Adapted from Reading with Presence by Marilyn Pryle
Adapted from Reading with Presence by Marilyn Pryle
Reading with presence is reading with your whole self, your true self, your memories, your opinions, your willingness to learn and grow. It's not just for students. When we approach a text with openness, curiosity, wonder, and the knowledge that we have experiences that shape us while still we seek to evolve, we read with presence. When we allow feelings like confusion, disagreement, or even anger without closing off or looking for the easy resolution, we read with presence. When we feel empathy, when we let the surge of compassion or the ache of sadness or the heart flip of joy flow through us without dismissing it, we read with presence. When we want nothing from a text but what it might have to offer our minds and spirits on its own terms, we read with presence.

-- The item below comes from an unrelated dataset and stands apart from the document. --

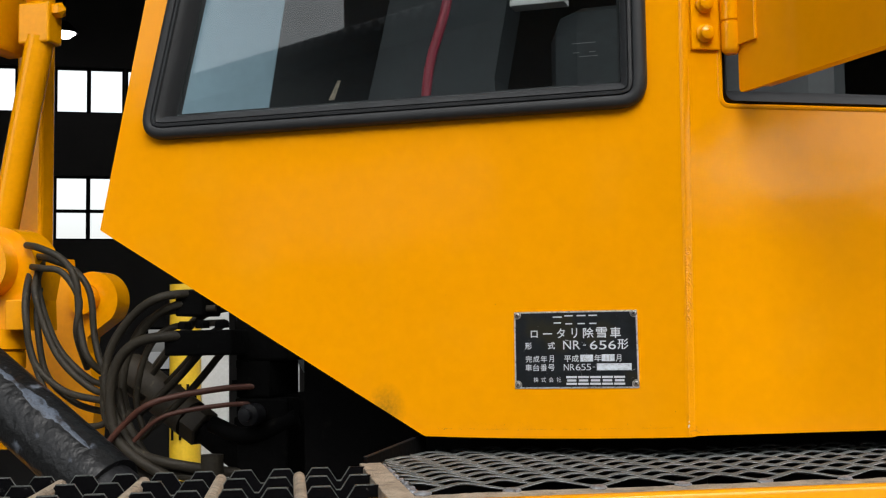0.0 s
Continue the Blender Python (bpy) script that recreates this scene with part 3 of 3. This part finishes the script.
def nameplate():
    n = thing("nameplate", "black enamelled metal maker's plate screwed to the cab", "nameplate", at=pose(0, -0.001, 1.46))
    corners = [plate_at(a, b) for a, b in ((0.0, 80.4), (130.3, 80.0), (129.6, 0.3), (0.2, 0.3))]
    screws = [plate_at(a, b) for a, b in ((3.6, 76.1), (127.3, 75.2), (126.3, 3.5), (3.6, 3.7))]
    edge = rounded(corners, 0.0008, 3)
    part("plate", sheet(edge, [], -0.0008, -0.0001), ALU, n, "worn aluminium plate with a bare rim")
    # the enamel leaves a rim and a ring round each screw bare
    rim, r, field = 0.0016, 0.0040, []
    for (sx, sz), (px, pz), (cx, cz) in zip(((-1, -1), (1, -1), (1, 1), (-1, 1)), corners, screws):
        arc = [(cx - sx * r * math.cos(math.pi / 2 * k / 10), cz - sz * r * math.sin(math.pi / 2 * k / 10)) for k in range(11)]
        arc = [(cx - sx * r, pz - sz * rim), *arc, (px - sx * rim, cz - sz * r)]
        arc = [(ax + 0.00012 * noise.noise((ax * 900, az * 900, 1.0)), az + 0.00012 * noise.noise((ax * 900, az * 900, 5.0))) for ax, az in arc]
        if sx * sz > 0:
            arc.reverse()
        field += arc
    part("enamel", sheet(field, [], -0.00098, -0.00080), ENAMEL, n, "black enamel field")
    for (wx, wz), spin in zip(screws, (0.75, 0.62, 0.55, 0.35)):
        the_screw = part("screw", screw_head(wx, wz, spin), SCREW, n, "small cross-head screw", smooth=True)
        # near-black cross laid on the recess floor to darken it
        bm = bmesh.new()
        for turn in (0, 90):
            bmesh.ops.create_cube(bm, size=1, matrix=pose(wx, -0.0021, wz, 0, math.degrees(-spin) + turn, 0) @ Matrix.Diagonal((0.0034, 0.0004, 0.0009, 1)))
        part("dark_cross_inlay", bm, DARK, the_screw)
        bm = lathe([(0.0026, 0.0), (0.0030, 0.0), (0.0032, 0.00008), (0.0026, 0.00016)], 32, pose(wx, -0.00082, wz, 90))
        part("grime_ring", bm, DARK, the_screw, "dark grime round the screw")
    # first line and last word: the maker's name as plain bars
    for a, w, h in ((46.5, 9.3, 7.4), (58.6, 8.6, 9.6), (71.7, 9.3, 9.6), (84.0, 8.9, 9.6)):
        part("name_bar", bars(a, 9.3, w, h, 2, 1.3, 0.8), LETTER, n)
    for k in range(5):
        part("name_block", bars(60.5 + 12.45 * k, 72.0, 11.2, 9.0, 3, 2.1, 0.8), LETTER, n)
    part("title", joined([lettering(c, a, b, w, h, 0.012) for c, a, b, w, h in (("ロ", 21.7, 23.6, 7.3, 7.3), ("ー", 36.0, 23.5, 9.6, 1.3), ("タ", 50.1, 23.2, 8.6, 10.0), ("リ", 64.4, 23.2, 5.8, 10.2), ("除", 78.9, 23.2, 11.0, 11.0), ("雪", 92.7, 22.9, 11.4, 10.8), ("車", 107.2, 23.1, 11.0, 11.0))]), LETTER, n, "title in bare metal characters")
    part("model_line", joined([lettering(c, a, b, w, h, o) for c, a, b, w, h, o in (("形", 15.3, 35.9, 7.2, 7.2, 0.008), ("式", 39.8, 35.8, 7.5, 7.4, 0.008), ("N", 56.4, 35.4, 8.2, 9.0, 0.0), ("R", 66.4, 35.4, 7.4, 9.0, 0.0), ("-", 74.7, 35.7, 3.1, 0.9, 0.0), ("6", 84.2, 35.8, 8.0, 9.0, 0.0), ("5", 93.7, 35.8, 7.8, 9.0, 0.0), ("6", 103.4, 35.8, 8.0, 9.0, 0.0), ("形", 114.6, 35.0, 11.2, 10.8, 0.010))]), LETTER, n, "model line")
    part("date_line", joined([*[lettering(ch, a, 49.6, 6.7, 6.9, 0.006) for ch, a in (("完", 15.4), ("成", 23.4), ("年", 31.5))], lettering("月", 39.5, 49.5, 5.2, 7.0, 0.006), lettering("平成", 60.7, 49.4, 15.4, 7.2, 0.008), lettering("年", 88.2, 49.1, 7.2, 7.2, 0.008), lettering("月", 109.7, 49.3, 5.6, 7.2, 0.008)]), LETTER, n, "date line")
    part("number_line", joined([*[lettering(ch, a, 58.5, 7.0, 6.9, 0.006) for ch, a in (("車", 15.2), ("台", 23.1), ("番", 31.2), ("号", 39.4))], *[lettering(ch, a, 58.3, w, h, -0.004) for ch, a, w, h in (("N", 55.1, 5.2, 6.5), ("R", 61.5, 5.0, 6.5), ("6", 67.5, 5.2, 6.6), ("5", 73.1, 4.8, 6.6), ("5", 78.7, 4.8, 6.6), ("-", 84.0, 2.7, 0.6))]]), LETTER, n, "number line")
    part("company_line", joined([lettering(ch, a, 71.2, 5.0, 5.1, 0.002) for ch, a in (("株", 22.7), ("式", 30.8), ("会", 38.9), ("社", 47.1))]), LETTER, n, "company line")
    for a, b, w, h in ((76.6, 49.1, 13.4, 7.0), (98.9, 48.9, 13.4, 7.0), (105.0, 58.2, 35.8, 7.0)):
        fx, fz = plate_at(a, b)
        part("stamped_field", box(fx - w / 2000, fx + w / 2000, -0.00115, -0.00095, fz - h / 2000, fz + h / 2000), STAMP, n, "bare metal field for stamped figures")
    part("stamped_figures", joined([lettering("6", 74.6, 49.4, 3.6, 5.6, -0.012, 0.00014), lettering("/", 79.8, 49.2, 2.0, 4.6, -0.012, 0.00014), lettering("1", 96.8, 49.0, 0.9, 5.6, -0.012, 0.00014), lettering("1", 100.6, 49.0, 0.9, 5.6, -0.012, 0.00014)]), FIGURE, n)
    rnd = random.Random(4)
    bm = bmesh.new()
    for k in range(75):
        a, b = (rnd.gauss(80, 10), rnd.gauss(54, 13)) if k < 50 else (rnd.uniform(5, 125), rnd.uniform(5, 75))
        if not (3.5 < a < 127 and 3.5 < b < 77):
            continue
        x0, z0 = plate_at(a, b)
        length = rnd.choice((0.0003, 0.0004, 0.0006, 0.0009, 0.0018))
        bmesh.ops.create_cube(bm, size=1, matrix=pose(x0, -0.00102, z0, 0, rnd.uniform(0, 180), 0) @ Matrix.Diagonal((length, 0.0001, rnd.uniform(0.00008, 0.0002), 1)))
    for a, b, length, turn, thick in ((12.0, 38.5, 0.007, -52, 0.00013), (56.2, 30.6, 0.0036, 12, 0.0008), (73.5, 33.6, 0.005, 35, 0.00012), (70.5, 64.5, 0.009, 75, 0.00012), (124.5, 61.5, 0.005, -20, 0.00025), (118.5, 30.5, 0.004, -45, 0.0002)):
        x0, z0 = plate_at(a, b)
        bmesh.ops.create_cube(bm, size=1, matrix=pose(x0, -0.00102, z0, 0, turn, 0) @ Matrix.Diagonal((length, 0.0001, thick, 1)))
    tagged(part("scratches", bm, FIGURE, n, "small scratches down to bare metal"), kind="stuff")
    part("stamped_bars", joined([bars(96.5 + 7.0 * k, 58.3, 3.4, 5.0, 2, 0.5) for k in range(4)]), FIGURE, n)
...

And what about texts that are poorly conceived, poorly written, and poorly executed? Texts that are too difficult to understand? Texts that we simply don't care about? The premise still works. Texts are like people: They come into our lives; we may or may not be able to choose them; we may or may not like them in the moment. But we stand in our own self-knowledge and remain open. One must vow to be impractically and doggedly curious. One must cultivate a Buddhist's "beginner's mind" without bias or expectation. As Hamlet said, "The readiness is all."
This is what we want to teach our students—how to be lifelong learners, how to be ready learners.